Marshall had been a long-time rival of Wasikowski’s before this year, first on Texas and then this past season on Lone Star, whom Wasikowski and Texas A&M knocked out in the Elite Eight.
“Playing against Drew was always an epic rivalry, tinged with both the heavy sense of competition and a deep respect,” Marshall said. “You could never outright dislike Drew because he was, at all times, such a class act. He never lost his cool. Drew has been my greatest and most honorable opponent in this sport.”
The respect for Wasikowski was also seen internally on Texas A&M. DuPont described him as being a respected captain with a positive attitude and willingness to lead by example.
“He was such an incredibly hardworking and focused person, [and] it definitely rubbed off on his teammates. He was authoritative when he needed to be, but [he] held a very relaxed command over the team that worked well,” she said. “Outside of quidditch, Drew spent a lot of time, in general, focusing on his physical fitness, his schoolwork and his friends. Drew’s work ethic is visible in his life outside the game.”
It is extremely rare to find a player so respected as an opponent and teammate and acts as inspiration in both victory and defeat.
Wasikowski’s defeats get recounted all too often, but his victories deserve more recognition. He certainly has no shortage of tokens: a gold medal, the record for highest cost of a player in a fantasy auction draft, a high average time as a snitch, an impressive stat line on quidditch-reference.com, among others. However, nothing is as impressive as captaining his team to victory in a regional championship in the toughest region.
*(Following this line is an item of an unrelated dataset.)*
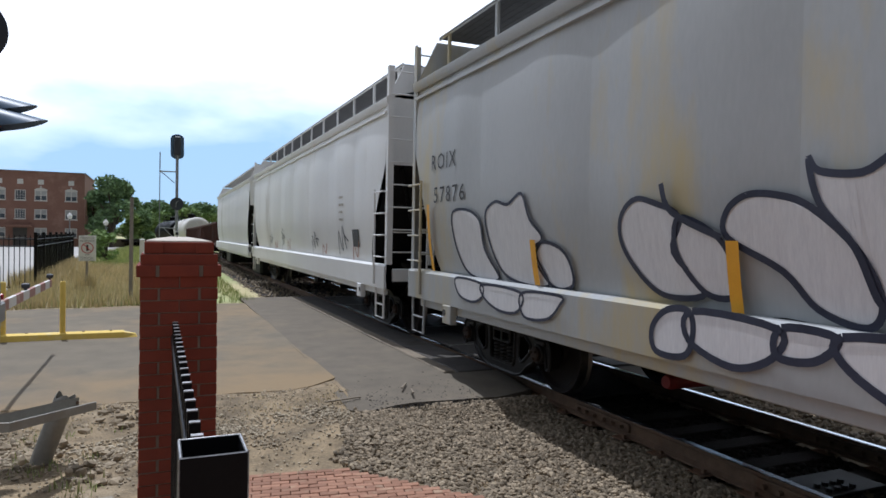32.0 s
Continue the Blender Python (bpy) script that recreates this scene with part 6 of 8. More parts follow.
part("card_holder", Geo().tube([(-1.655, y, z) for y, z in ((6.5, 1.15), (6.3, 1.15), (6.3, 1.27), (6.5, 1.27))], 0.012, 5, closed=True), "hopper_white", A_CAR)
T = Q(4.3, 1.52)
for pts in ([(0.3, 0.27), (0.2, 0.31), (0.12, 0.24), (0.22, 0.17), (0.26, 0.08), (0.12, 0.02), (0.06, 0.08)], [(0.5, 0.26), (0.38, 0.28), (0.33, 0.15), (0.4, 0.04), (0.55, 0.07)], [(0.58, 0.17), (0.7, 0.18), (0.72, 0.27), (0.62, 0.27), (0.58, 0.12), (0.66, 0.03), (0.8, 0.07)], [(0.84, 0.03), (0.86, 0.26), (0.9, 0.27), (1.0, 0.06), (1.03, 0.28)], [(1.08, 0.27), (1.25, 0.27), (1.1, 0.05), (1.28, 0.05)], [(1.42, 0.28), (1.35, 0.22), (1.46, 0.15), (1.44, 0.05), (1.34, 0.06), (1.38, 0.14), (1.48, 0.24), (1.42, 0.28)], [(1.6, 0.25), (1.53, 0.14), (1.6, 0.04), (1.69, 0.13), (1.6, 0.25)], [(1.82, 0.26), (1.74, 0.14), (1.82, 0.05), (1.9, 0.15), (1.82, 0.26)], [(1.98, 0.02), (2.0, 0.36), (2.0, 0.14), (2.14, 0.27), (2.03, 0.15), (2.2, 0.02)], [(-0.1, 0.06), (0.3, -0.04), (1.1, 0.0), (1.7, -0.05), (2.2, 0.0)]):
    brush(T, pts, 0.016, "spray_dark", A_CAR)
for u in (-0.16, 2.34):
    brush(T, [(u - 0.05, 0.17), (u, 0.23), (u + 0.05, 0.17), (u, 0.11), (u - 0.05, 0.17)], 0.014, "spray_dark", A_CAR)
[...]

Dirk Hryekewicz, Wasikowski’s long-time teammate and the seeker who caught the Southwest Regional Championship-winning snitch, describes that victory as “the culmination of my comrades’ commitment and dedication to one another.”
“All year, we had been training to improve ourselves, both on and off the pitch,” Hryekewicz said. “I’m incredibly proud to call all of those 20 men and women my great friends. We all wanted to go as far as we could, but we fully understood that we weren’t invincible.”
That victory and a Final Four exit from World Cup VII would be the pinnacle of their year; however, in spite of the unruly exit from World Cup, Texas A&M during the Wasikowski era will forever be known as a talented team that played with exemplary sportsmanship. People Wasikowski’s age so rarely possess the ability to rally a group of individuals in the way he can. And it is that ability alongside his genuine, kind nature that led the Aggies through a four-year span that will be remembered as one of the top-five, most-successful spans any quidditch team has ever had—to this point at least.
It is for these reasons and so many more that Wasikowski is The Eighth Man Sportsman of the Year for 2014.